Подойдя к возвышению, я продолжаю наблюдать за скамьей подсудимых, полной неподвижных, осоловевших мужчин, вконец измученных попыткой публично перечислить все совершенные ими за годы войны преступления.
Возвышение для свидетелей стоит на виду, так же как судейский стол и скамья подсудимых, я стою и жду вопросов, продолжая свои наблюдения.
Что я скажу? Как воссоздам то, что невозможно облечь в слова, что не смог выразить крик убитых в газовых камерах и на улицах городов, в лесах, в маленьких укромных уголках и на полях сражений? Я собрала силы, стараюсь собраться с духом, с каждой секундой растет во мне чувство ответственности за слова, которые предстоит сказать, раз уж меня вызвали из Польши свидетелем обвинения.
Слушай, Нюрнберг! Этот суд призван решить вопрос о будущем земли, стать предостережением, преградить дорогу маньякам, которым захотелось бы повторить безумные деяния Гитлера. Я должна объяснить здесь, в этом зале, чистом, хорошо натопленном, где сидят нормальные, умеющие себя вести, сытые люди, чем был Освенцим. Для чего его организовали. Как разрастались побеги психических аномалий, мозговых опухолей немецкого народа, прежде дремлющих наростов, подавляемых влиянием семьи, школы, воспитания, искорененных после Тридцатилетней войны, после первой мировой войны, внешне исчезнувших и все же живых, затаившихся, спрятавшихся в глубине чьей-то нервной системы, словно семечко ядовитого растения: оно начинало давать всходы, на него падали приказы о пытках, вероломных обманах, истязании голодом, помыкании, заливании гипсом ртов обреченных. Может быть, на протяжении веков ждало это семечко своего часа, и именно Дахау, Освенцим, Ораниенбург дали ему возможность пышно расцвести. Ад. Дело рук человеческих. Объясни это лаконично за несколько минут показаний, ты ведь умна, говорят, ты умна, ты думаешь, ты ясно сознаешь, сколько подобных выступлений пережил уже этот Трибунал, заседающий здесь с осени сорок пятого года.
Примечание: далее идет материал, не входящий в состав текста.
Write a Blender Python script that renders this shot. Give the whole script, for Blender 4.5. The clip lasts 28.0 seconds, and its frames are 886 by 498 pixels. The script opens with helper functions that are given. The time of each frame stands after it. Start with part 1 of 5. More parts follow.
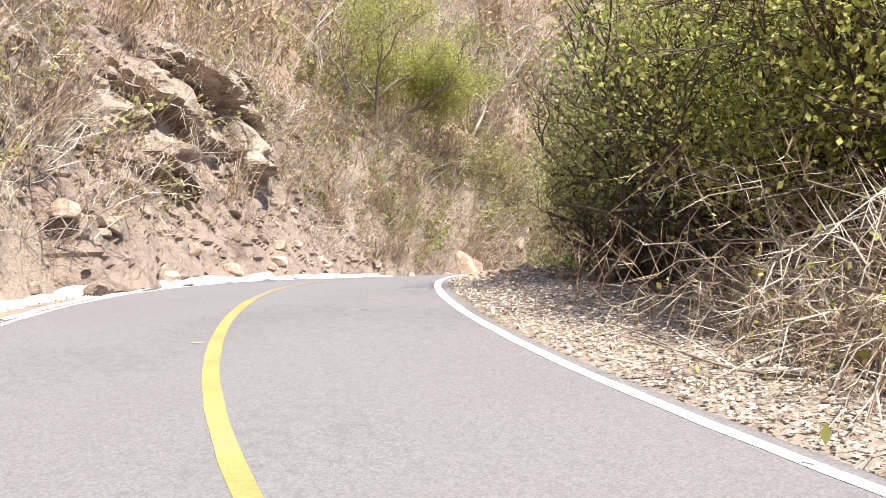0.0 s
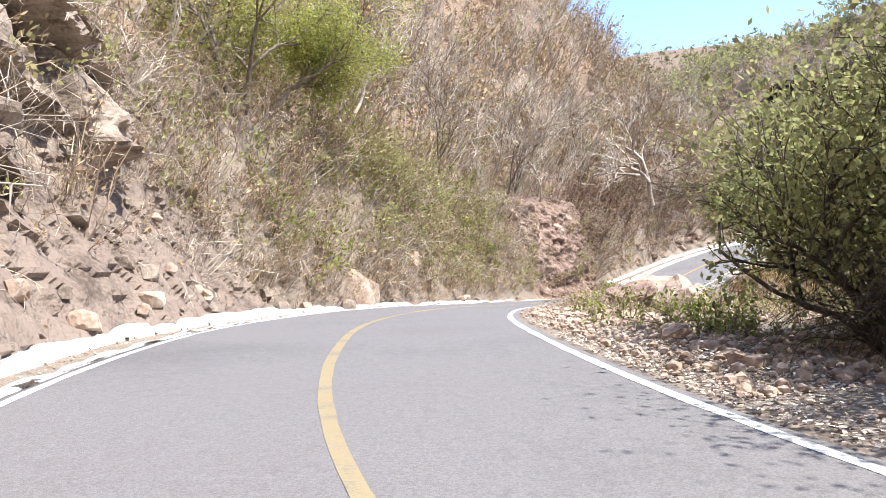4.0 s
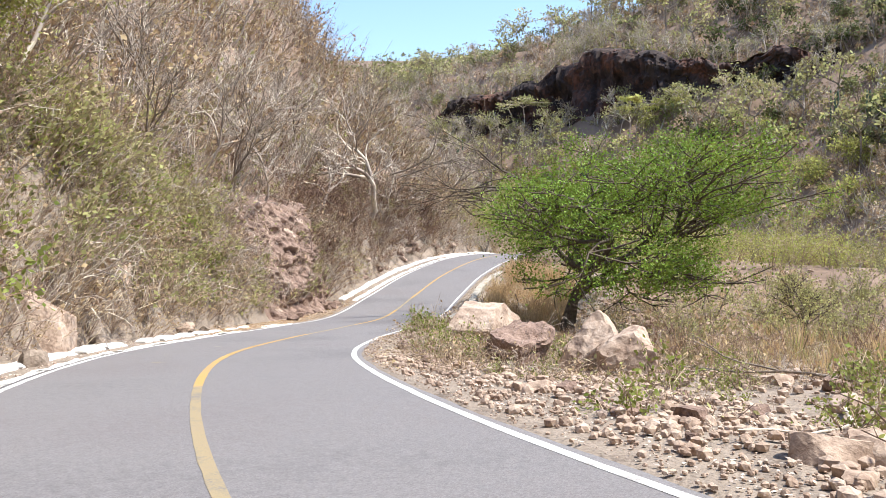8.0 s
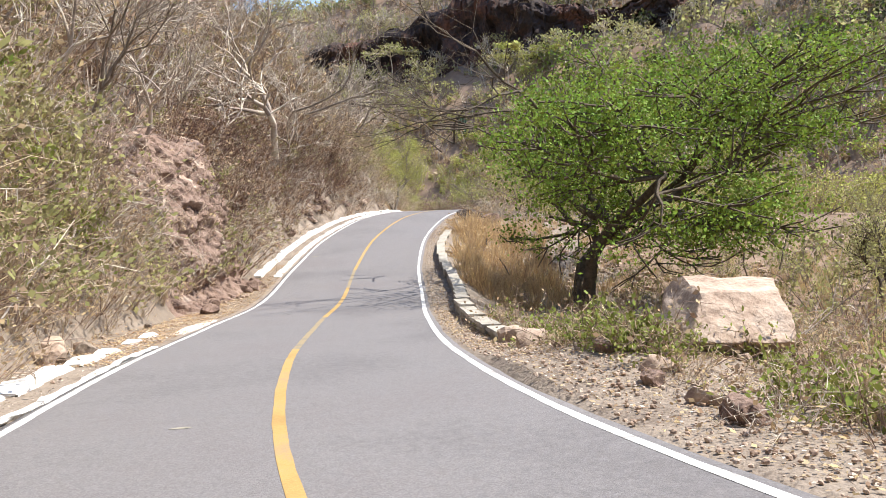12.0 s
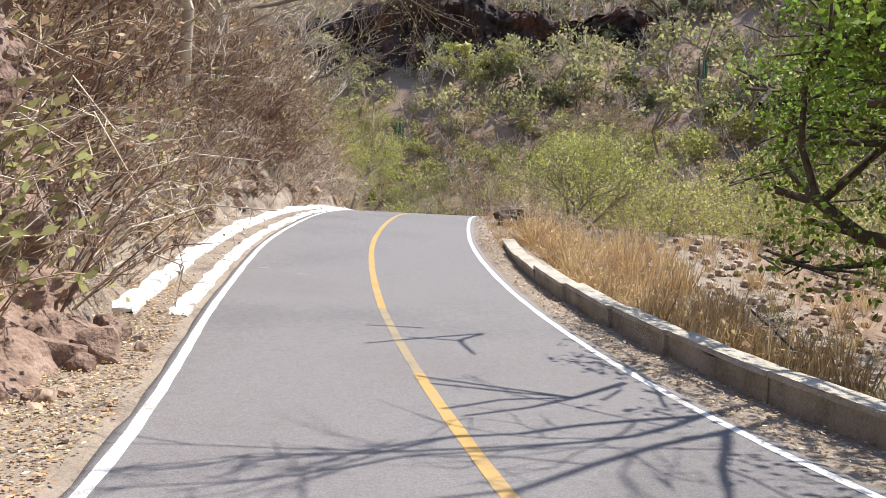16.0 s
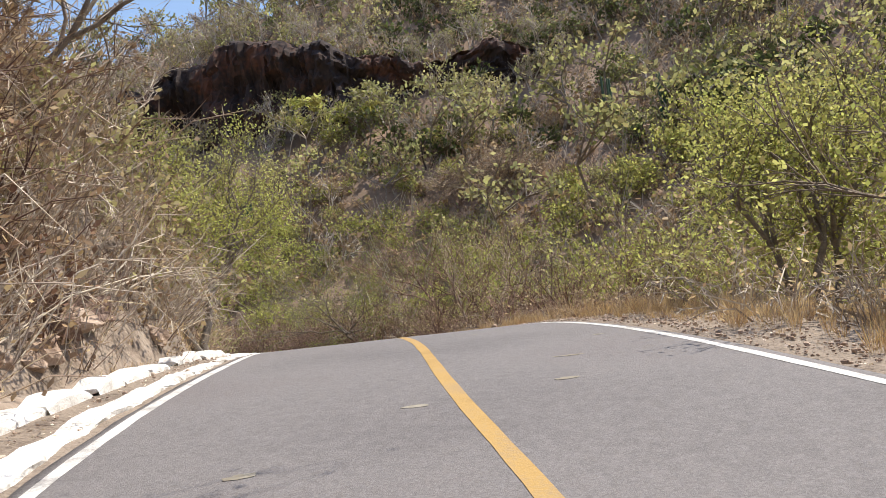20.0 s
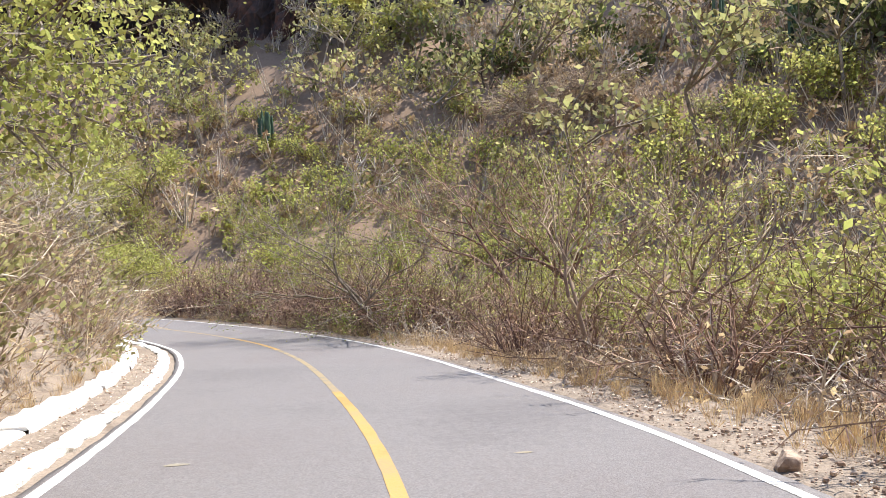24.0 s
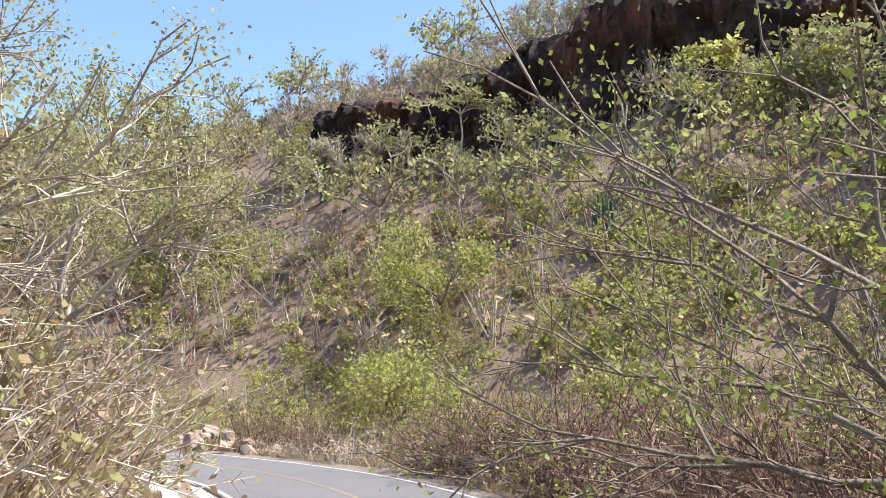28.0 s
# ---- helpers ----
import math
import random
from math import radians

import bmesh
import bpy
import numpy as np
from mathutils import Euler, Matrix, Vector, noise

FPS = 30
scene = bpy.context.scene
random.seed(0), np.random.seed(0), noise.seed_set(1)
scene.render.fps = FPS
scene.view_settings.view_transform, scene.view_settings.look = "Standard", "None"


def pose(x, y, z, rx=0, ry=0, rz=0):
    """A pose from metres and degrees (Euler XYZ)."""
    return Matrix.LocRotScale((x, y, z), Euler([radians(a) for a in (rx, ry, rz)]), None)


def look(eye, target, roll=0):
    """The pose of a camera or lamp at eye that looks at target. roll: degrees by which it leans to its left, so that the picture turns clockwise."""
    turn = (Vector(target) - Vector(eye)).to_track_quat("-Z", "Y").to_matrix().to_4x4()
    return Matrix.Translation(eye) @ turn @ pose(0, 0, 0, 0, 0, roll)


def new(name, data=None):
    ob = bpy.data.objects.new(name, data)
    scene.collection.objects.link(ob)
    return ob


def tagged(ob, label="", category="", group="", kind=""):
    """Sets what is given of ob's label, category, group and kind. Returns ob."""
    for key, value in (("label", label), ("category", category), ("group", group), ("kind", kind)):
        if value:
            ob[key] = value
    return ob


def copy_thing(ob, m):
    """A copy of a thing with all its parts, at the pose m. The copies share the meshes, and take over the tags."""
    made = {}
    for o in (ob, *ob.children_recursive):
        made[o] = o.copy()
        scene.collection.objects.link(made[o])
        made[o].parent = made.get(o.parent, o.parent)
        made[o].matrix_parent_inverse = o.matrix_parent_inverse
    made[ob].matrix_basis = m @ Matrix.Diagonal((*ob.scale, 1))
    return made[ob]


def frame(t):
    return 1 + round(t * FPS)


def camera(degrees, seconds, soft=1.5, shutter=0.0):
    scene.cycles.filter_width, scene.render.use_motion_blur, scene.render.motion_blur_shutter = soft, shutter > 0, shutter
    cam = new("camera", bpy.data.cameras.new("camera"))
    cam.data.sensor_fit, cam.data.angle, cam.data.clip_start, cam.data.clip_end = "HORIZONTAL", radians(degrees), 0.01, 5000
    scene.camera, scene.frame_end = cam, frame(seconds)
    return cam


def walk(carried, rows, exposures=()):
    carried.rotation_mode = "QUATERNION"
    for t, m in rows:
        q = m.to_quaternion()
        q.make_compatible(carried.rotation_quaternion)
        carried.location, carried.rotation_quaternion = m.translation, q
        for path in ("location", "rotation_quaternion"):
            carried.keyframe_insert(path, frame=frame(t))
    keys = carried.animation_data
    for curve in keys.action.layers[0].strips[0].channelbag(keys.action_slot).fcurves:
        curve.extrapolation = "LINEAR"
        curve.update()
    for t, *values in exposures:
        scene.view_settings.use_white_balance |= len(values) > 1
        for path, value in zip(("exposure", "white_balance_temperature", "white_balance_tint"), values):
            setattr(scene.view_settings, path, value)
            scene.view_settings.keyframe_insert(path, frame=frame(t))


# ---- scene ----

Скоро наступит весна, идет сорок шестой год. Сейчас дни праздничного карнавала, и сегодня вечером, если тебе захочется, ты сможешь увидеть танцевальное ревю, такое же замечательное, как ежедневно, чтобы отдыхали служащие Трибунала. Еще только несколько часов работы…
В движениях судьи сквозит усталость, рука медленно переворачивает страницы, веки покраснели и отекли: это понятно, тут бы никому не хватило сил. Сколько можно слушать о все более экономных и совершенных методах умерщвления людей газом, об отравлении узников в закрытых помещениях выхлопными газами грузовиков, о бросании детей в огонь крематория, о непонятной немецкой изобретательности, направленной на то, чтобы короткую, бессмысленно короткую, естественную жизнь человека оборвать внезапно, помогая природе, которая сделала бы это и без помощи гитлеровцев.
— Назовите свое имя и фамилию.
Я говорю тихо. Едва слышу собственный голос. У меня абсолютно пересохли губы.
Штабеля безымянных тел. Голых. Они валяются, словно стволы деревьев, срубленных, окоренных и брошенных каким-то дровосеком. Никогда ни один трибунал не сможет представить себе, что это значило в Биркенау — изо дня в день смотреть на растущую груду трупов, порой присыпанных снегом или покрытых серебристым инеем. Безымянные женщины, безымянные дети. Безымянные мужчины, которых сжигали каждый день все больше и больше, по мере совершенствования техники.